Brussels Art Guide

Ive Stevenheydens
© Agenda Magazine
20/04/2013
Every year the Foundation for the Arts publishes the Cultural Guide to Brussels. This week the Foundation launches a new booklet, the biennial Brussels Art Guide. The new guide is in two parts: one contains interviews with personalities from the contemporary-art scene, while the other presents a survey of those notables’ favourite places.
BOOK | Brussels Art Guide ●●
Foundation For The Arts EN, 176 p., €15

In the foreword to the Guide, its editor, Guy de Bellefroid, explains that it is aimed at both professionals and ordinary art-lovers. A difficult combination, so its compilers decided to allow twelve “key players” on the Brussels art scene to have their say. The twelve include collectors/gallery-owners, curators, and designers: among them are Albert Baronian, Katerina Gregos, and Dimitri Jeurissen. Over two pages each, a portrait is sketched via a short, not very searching interview with a photograph. The second part of the book turns the spotlight on 38 contemporary art locations in Brussels that the twelve are particularly fond of.
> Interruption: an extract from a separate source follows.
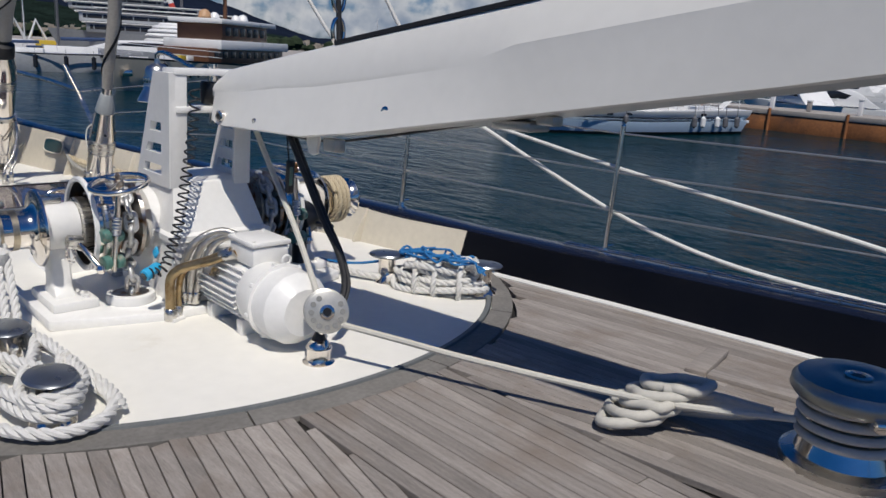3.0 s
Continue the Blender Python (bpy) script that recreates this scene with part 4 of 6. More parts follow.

Alongside the inevitable establishments such as Argos, Bozar, Établissement d’en Face Projects, Xavier Hufkens, Greta Meert, Jan Mot, and Wiels, a number of younger projects and less obvious locations are highlighted, including CAB, La Loge, Maison Particulière, Sébastien Ricou Gallery, Théophile’s Papers, and Gallery VidalCuglietta. Each is allotted a page with a text, sometimes by the institution itself, that offers a short outline of its mission, founding, and plans for the future. One or two photographs of the space, often showing a recent exhibition, accompany each text.
In a time when everyone rapidly checks the Internet for exhibition timetables (for example, via the excellent and selective www.neca.be site, which is also run by the Foundation for the Arts), the new BAG for 2013–14 also includes a calendar. The final section includes a certain amount of – briefly presented – data. Contemporary visual art, however, is often programmed at short notice. The Brussels Art Guide is published in English only – a good choice for this international city – but is distributed by Cook&Book and Interforum, both of which distribute French-language publications.
So does this guide live up to its slogan, “Everything you need to know about the Brussels contemporary art scene”? Not really: by that standard, it remains a selection of personalities and the texts lack depth. It is, however, an attractive introduction for foreign visitors and has been playfully but austerely designed by Codefrisko.